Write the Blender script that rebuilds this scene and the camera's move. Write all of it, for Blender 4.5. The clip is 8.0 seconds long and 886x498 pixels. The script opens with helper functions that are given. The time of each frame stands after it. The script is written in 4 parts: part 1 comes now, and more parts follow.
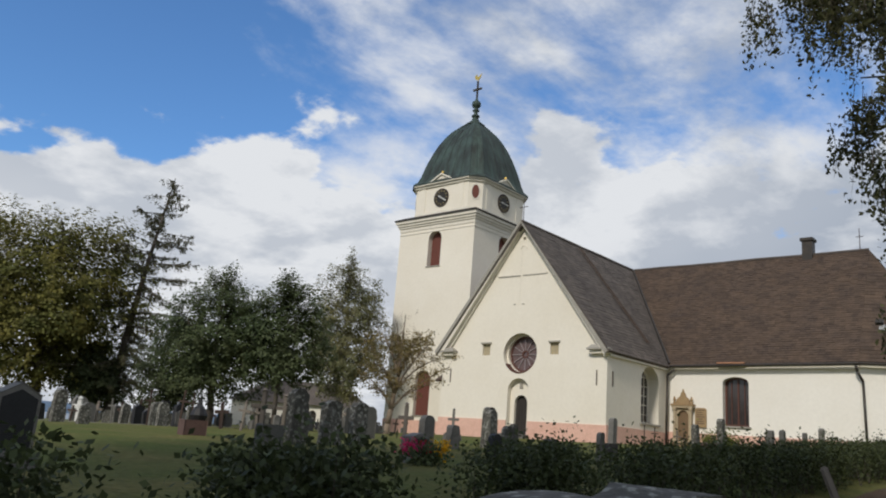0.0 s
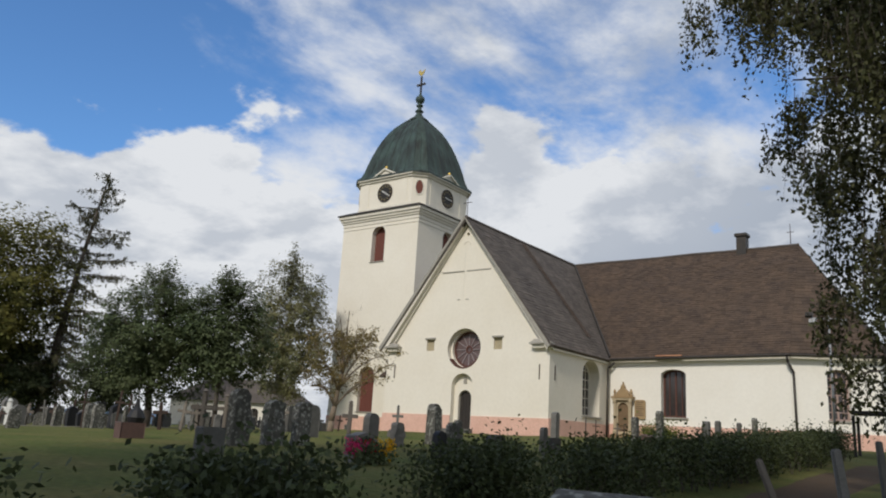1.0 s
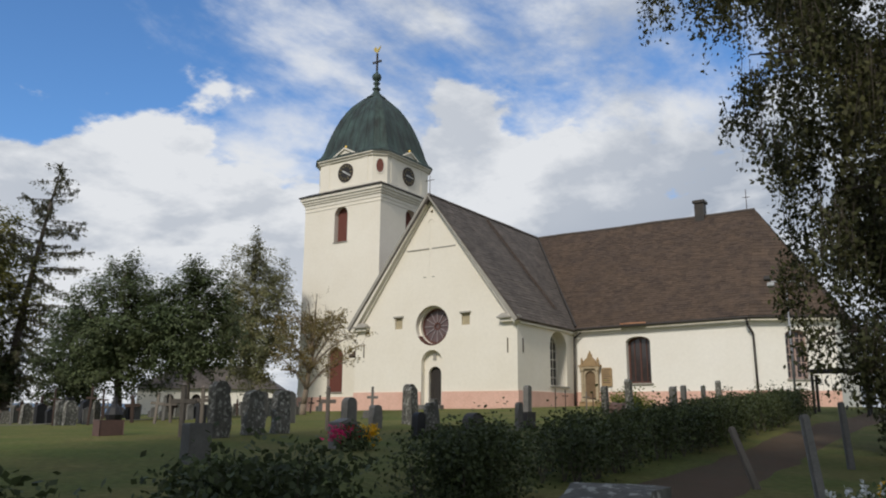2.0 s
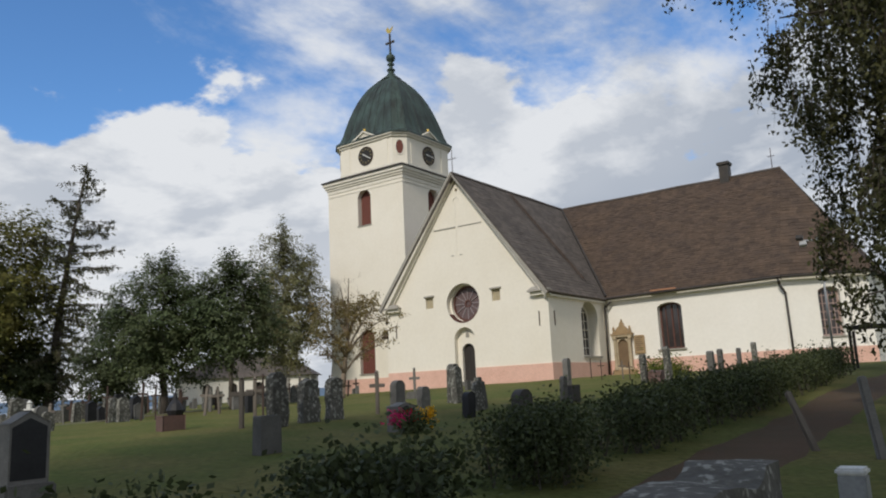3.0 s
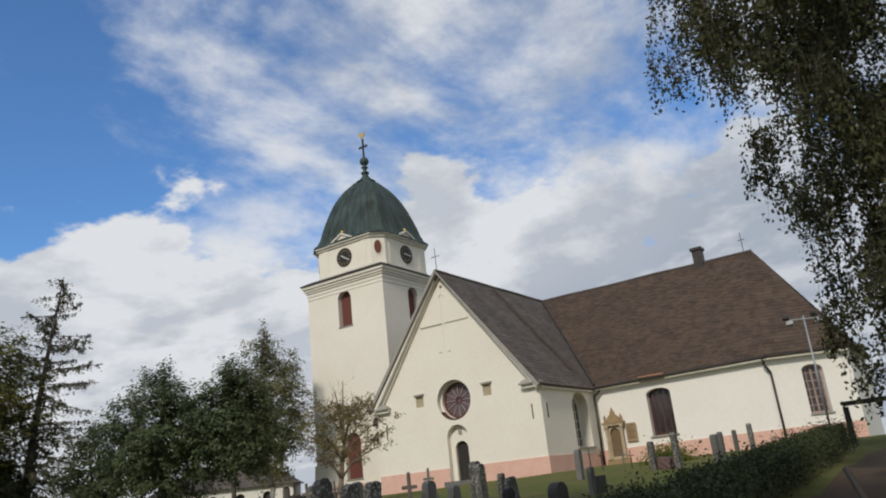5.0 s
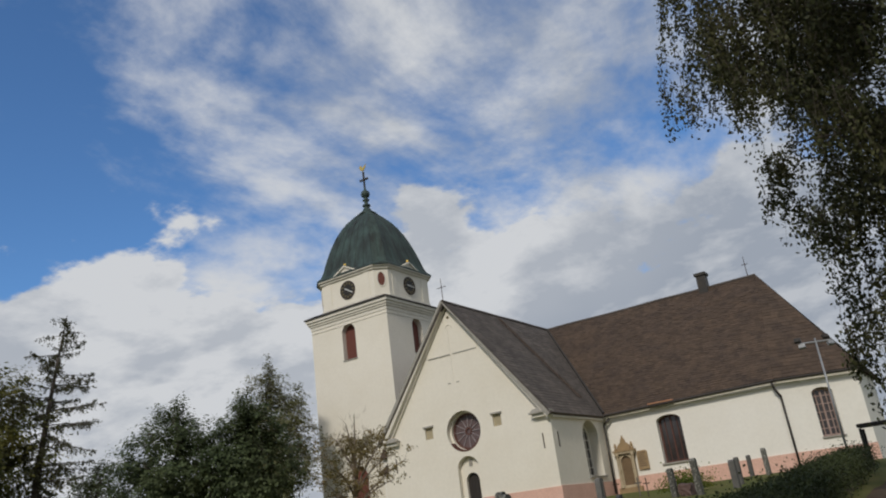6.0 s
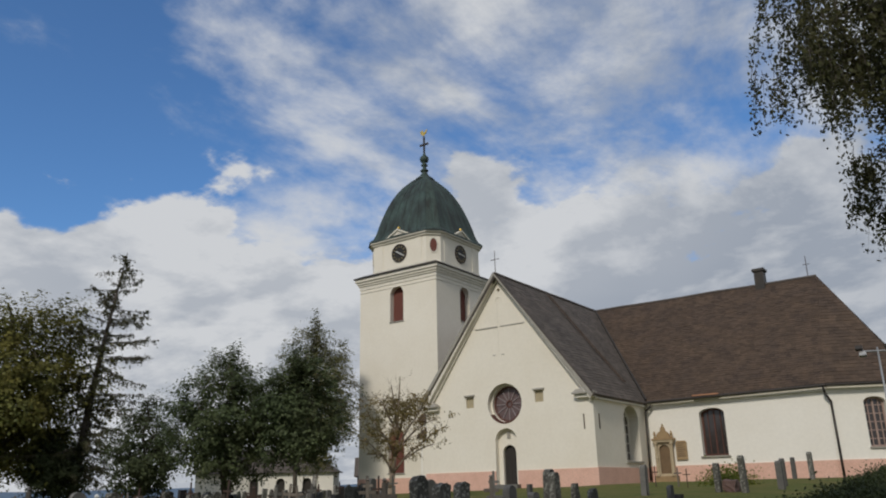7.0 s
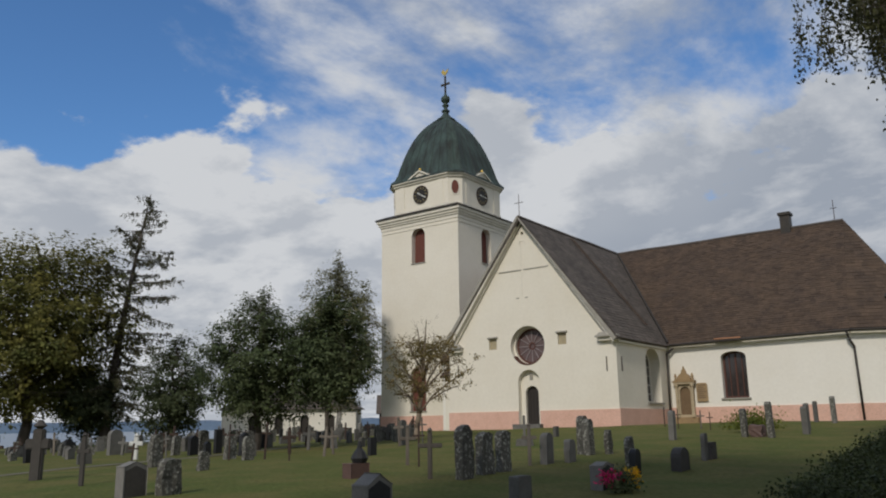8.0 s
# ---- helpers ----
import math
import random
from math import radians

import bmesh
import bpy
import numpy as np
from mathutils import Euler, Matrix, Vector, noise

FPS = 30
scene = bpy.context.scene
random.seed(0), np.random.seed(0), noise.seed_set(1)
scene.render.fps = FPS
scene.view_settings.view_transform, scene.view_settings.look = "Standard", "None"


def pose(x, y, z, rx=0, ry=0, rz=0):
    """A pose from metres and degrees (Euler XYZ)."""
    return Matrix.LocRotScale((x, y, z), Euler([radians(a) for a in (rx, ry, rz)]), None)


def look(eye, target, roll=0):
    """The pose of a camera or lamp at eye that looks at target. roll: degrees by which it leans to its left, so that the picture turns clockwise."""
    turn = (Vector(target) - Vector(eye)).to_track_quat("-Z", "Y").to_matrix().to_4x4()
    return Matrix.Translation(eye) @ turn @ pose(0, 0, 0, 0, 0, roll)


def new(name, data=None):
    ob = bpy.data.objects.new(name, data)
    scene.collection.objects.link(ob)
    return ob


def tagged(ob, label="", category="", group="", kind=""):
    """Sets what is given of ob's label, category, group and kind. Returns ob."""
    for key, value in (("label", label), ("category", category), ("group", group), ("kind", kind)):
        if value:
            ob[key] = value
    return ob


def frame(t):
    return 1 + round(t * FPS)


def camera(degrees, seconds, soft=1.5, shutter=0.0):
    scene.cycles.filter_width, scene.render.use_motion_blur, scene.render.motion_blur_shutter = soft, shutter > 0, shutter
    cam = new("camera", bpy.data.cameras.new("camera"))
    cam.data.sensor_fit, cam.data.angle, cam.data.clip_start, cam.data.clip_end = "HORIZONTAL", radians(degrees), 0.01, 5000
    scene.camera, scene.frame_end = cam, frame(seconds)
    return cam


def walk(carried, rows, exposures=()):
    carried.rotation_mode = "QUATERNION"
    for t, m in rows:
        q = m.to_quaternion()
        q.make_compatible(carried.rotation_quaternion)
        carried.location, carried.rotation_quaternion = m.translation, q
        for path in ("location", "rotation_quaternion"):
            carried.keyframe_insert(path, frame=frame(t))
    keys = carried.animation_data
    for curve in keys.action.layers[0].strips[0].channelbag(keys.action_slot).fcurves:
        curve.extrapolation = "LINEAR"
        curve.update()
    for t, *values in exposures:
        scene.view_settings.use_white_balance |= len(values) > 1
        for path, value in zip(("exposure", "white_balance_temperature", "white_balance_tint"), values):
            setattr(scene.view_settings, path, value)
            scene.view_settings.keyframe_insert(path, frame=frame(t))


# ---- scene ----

#####

• The exercise:
Repeat only what lies between the start of the data and the end of the line containing "from math import radians", exactly, with pictures left out.

• Solved exercise:
Write the Blender script that rebuilds this scene and the camera's move. Write all of it, for Blender 4.5. The clip is 8.0 seconds long and 886x498 pixels. The script opens with helper functions that are given. The time of each frame stands after it. The script is written in 4 parts: part 1 comes now, and more parts follow.
0.0 s
1.0 s
2.0 s
3.0 s
5.0 s
6.0 s
7.0 s
8.0 s
# ---- helpers ----
import math
import random
from math import radians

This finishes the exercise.